(PROVIDED MATERIAL):
# # # #

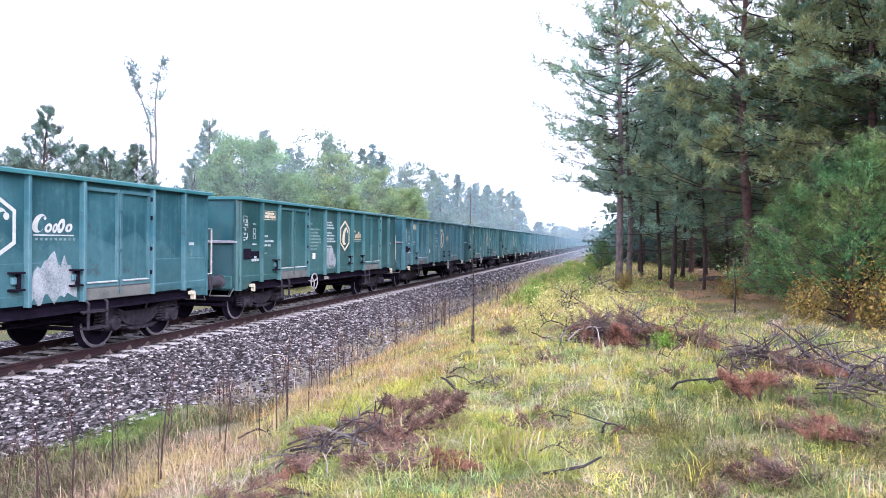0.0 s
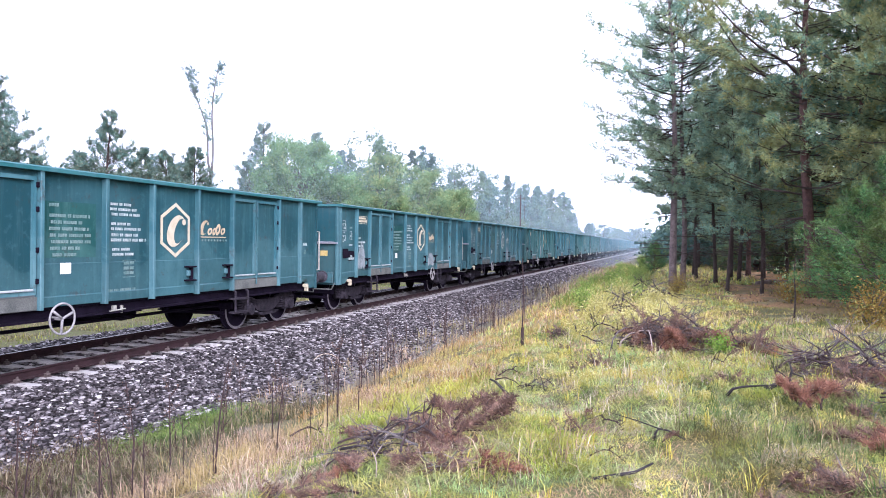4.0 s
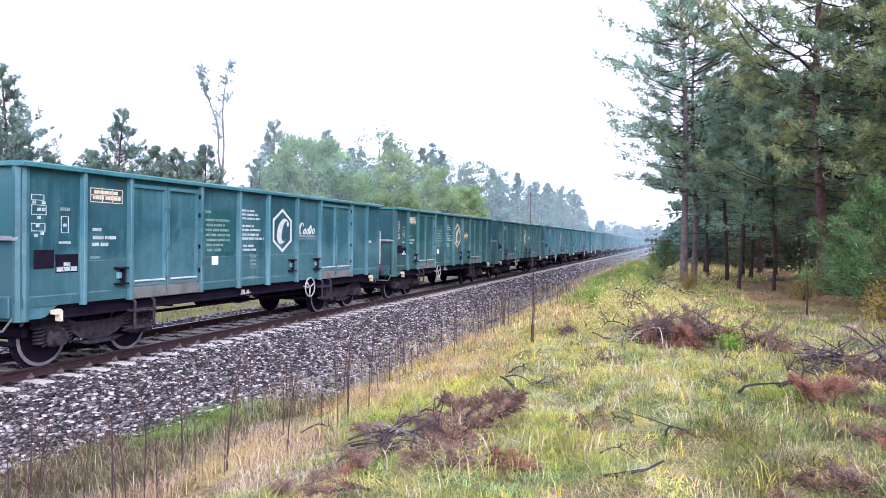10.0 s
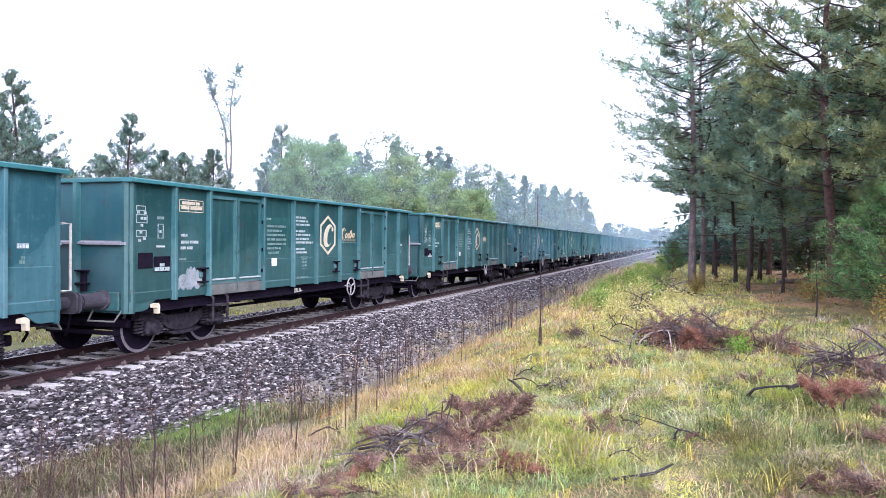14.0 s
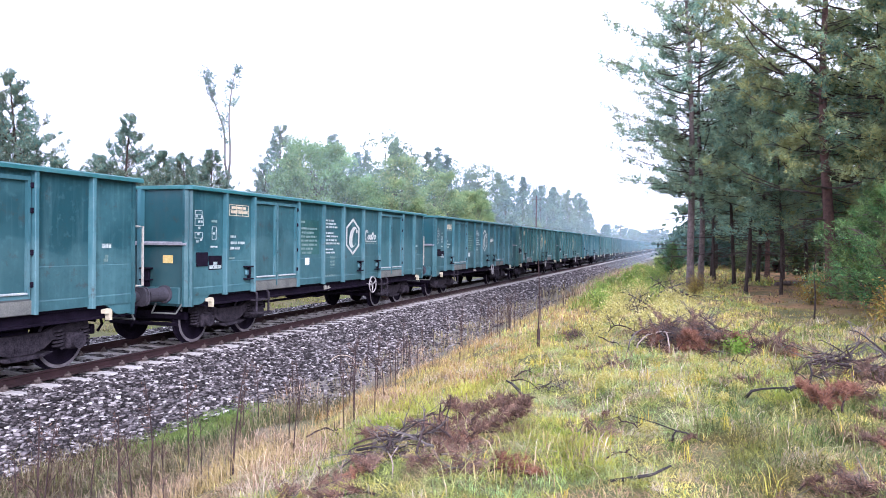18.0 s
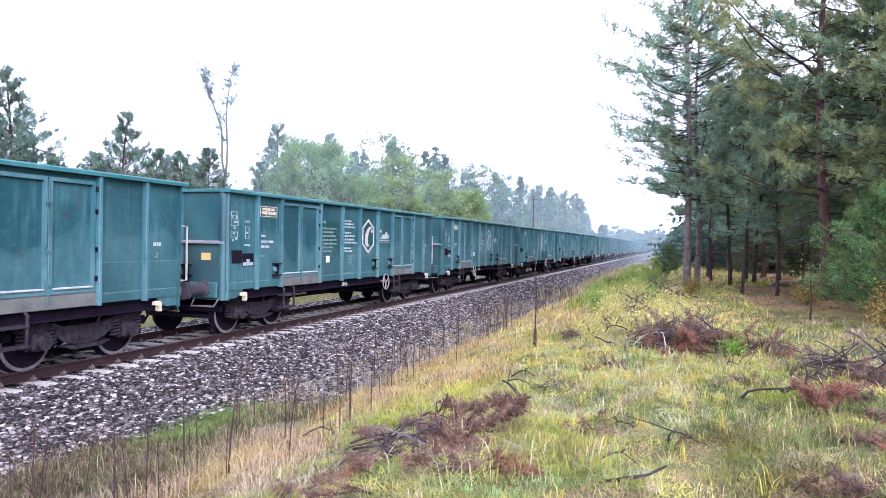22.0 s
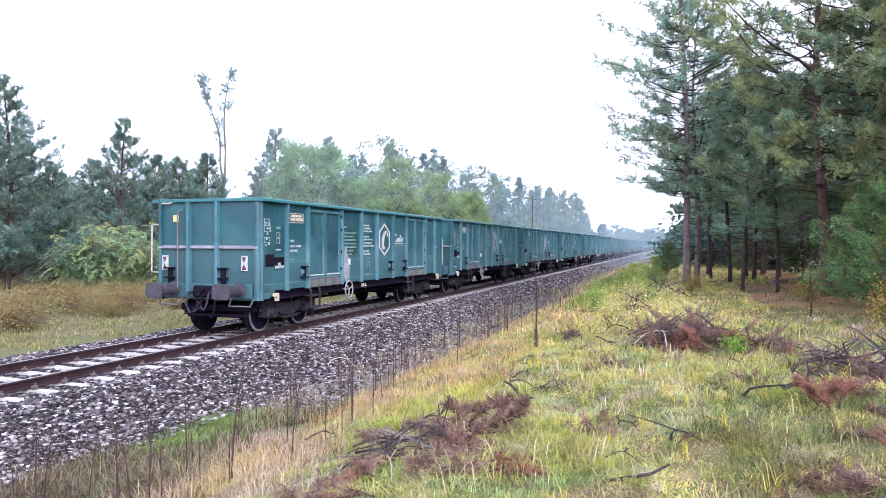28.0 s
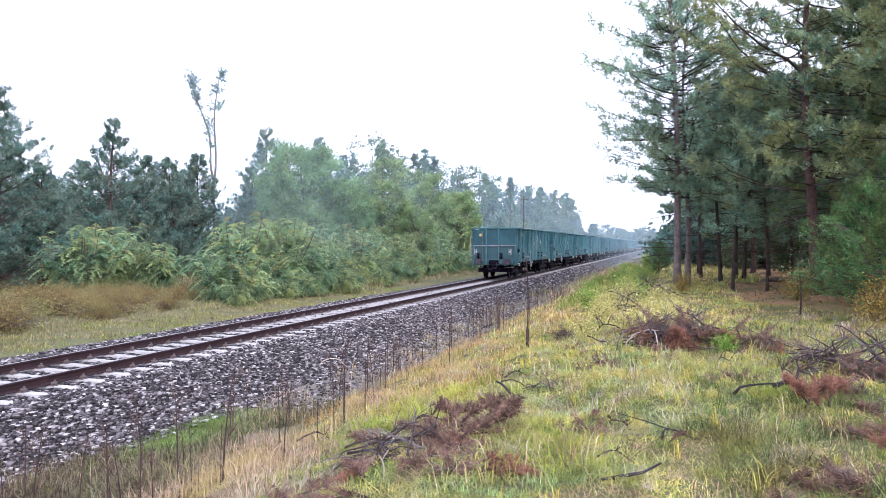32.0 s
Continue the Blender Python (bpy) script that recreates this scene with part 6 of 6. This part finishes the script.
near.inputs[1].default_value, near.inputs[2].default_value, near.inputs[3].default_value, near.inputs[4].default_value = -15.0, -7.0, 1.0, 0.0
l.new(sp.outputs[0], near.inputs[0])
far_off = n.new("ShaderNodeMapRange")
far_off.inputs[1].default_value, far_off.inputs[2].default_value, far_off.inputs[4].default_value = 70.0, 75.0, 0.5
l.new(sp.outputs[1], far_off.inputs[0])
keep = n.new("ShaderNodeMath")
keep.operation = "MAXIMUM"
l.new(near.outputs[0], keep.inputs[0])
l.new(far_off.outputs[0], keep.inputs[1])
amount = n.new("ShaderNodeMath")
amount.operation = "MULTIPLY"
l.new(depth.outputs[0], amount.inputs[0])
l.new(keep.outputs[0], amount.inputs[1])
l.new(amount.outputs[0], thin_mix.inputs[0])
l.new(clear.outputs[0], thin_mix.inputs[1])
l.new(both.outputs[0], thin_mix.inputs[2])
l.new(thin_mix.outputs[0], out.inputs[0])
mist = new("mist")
tagged(mist, "flat translucent sheets imitating mist and distance haze over the far woods", "mist", kind="stuff")
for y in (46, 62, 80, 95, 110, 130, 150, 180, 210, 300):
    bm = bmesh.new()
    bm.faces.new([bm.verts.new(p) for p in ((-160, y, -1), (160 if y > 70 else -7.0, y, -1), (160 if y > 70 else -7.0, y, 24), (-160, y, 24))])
    part("mist_layer", bm, haze_mat, mist)


# ---- what moves ----
def travel(t):
    """How far the emblem of wagon 0 stands along the line."""
    return 8.31 + 7.731 * t - 0.01 * t * t


def motions():
    for n_, w in train:
        walk(w, [(t, pose(0, travel(t) - LENGTH * n_ - 0.52, 0)) for t in range(33)])
    first = {}
    for n_, w in train:
        for o in w.children_recursive:
            if o.name.split(".")[0] != "wheelset":
                continue
            key = o.matrix_basis.translation.y > 0
            if key not in first:
                at = o.matrix_basis.translation.copy()
                rows = [(k / 15, pose(*at, -math.degrees((travel(k / 15) - travel(0)) / 0.455))) for k in range(481)]
                walk(o, rows)
                first[key] = o
            else:
                # every axle rolls alike
                src = first[key].animation_data
                o.rotation_mode = "QUATERNION"
                own = o.animation_data_create()
                own.action = src.action
                own.action_slot = src.action_slot


motions()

# # # #

(SET TASK): Ignore the images and quote every line of the listing exactly.

(ANSWER):
0.0 s
4.0 s
10.0 s
14.0 s
18.0 s
22.0 s
28.0 s
32.0 s
Continue the Blender Python (bpy) script that recreates this scene with part 6 of 6. This part finishes the script.
near.inputs[1].default_value, near.inputs[2].default_value, near.inputs[3].default_value, near.inputs[4].default_value = -15.0, -7.0, 1.0, 0.0
l.new(sp.outputs[0], near.inputs[0])
far_off = n.new("ShaderNodeMapRange")
far_off.inputs[1].default_value, far_off.inputs[2].default_value, far_off.inputs[4].default_value = 70.0, 75.0, 0.5
l.new(sp.outputs[1], far_off.inputs[0])
keep = n.new("ShaderNodeMath")
keep.operation = "MAXIMUM"
l.new(near.outputs[0], keep.inputs[0])
l.new(far_off.outputs[0], keep.inputs[1])
amount = n.new("ShaderNodeMath")
amount.operation = "MULTIPLY"
l.new(depth.outputs[0], amount.inputs[0])
l.new(keep.outputs[0], amount.inputs[1])
l.new(amount.outputs[0], thin_mix.inputs[0])
l.new(clear.outputs[0], thin_mix.inputs[1])
l.new(both.outputs[0], thin_mix.inputs[2])
l.new(thin_mix.outputs[0], out.inputs[0])
mist = new("mist")
tagged(mist, "flat translucent sheets imitating mist and distance haze over the far woods", "mist", kind="stuff")
for y in (46, 62, 80, 95, 110, 130, 150, 180, 210, 300):
    bm = bmesh.new()
    bm.faces.new([bm.verts.new(p) for p in ((-160, y, -1), (160 if y > 70 else -7.0, y, -1), (160 if y > 70 else -7.0, y, 24), (-160, y, 24))])
    part("mist_layer", bm, haze_mat, mist)


# ---- what moves ----
def travel(t):
    """How far the emblem of wagon 0 stands along the line."""
    return 8.31 + 7.731 * t - 0.01 * t * t


def motions():
    for n_, w in train:
        walk(w, [(t, pose(0, travel(t) - LENGTH * n_ - 0.52, 0)) for t in range(33)])
    first = {}
    for n_, w in train:
        for o in w.children_recursive:
            if o.name.split(".")[0] != "wheelset":
                continue
            key = o.matrix_basis.translation.y > 0
            if key not in first:
                at = o.matrix_basis.translation.copy()
                rows = [(k / 15, pose(*at, -math.degrees((travel(k / 15) - travel(0)) / 0.455))) for k in range(481)]
                walk(o, rows)
                first[key] = o
            else:
                # every axle rolls alike
                src = first[key].animation_data
                o.rotation_mode = "QUATERNION"
                own = o.animation_data_create()
                own.action = src.action
                own.action_slot = src.action_slot


motions()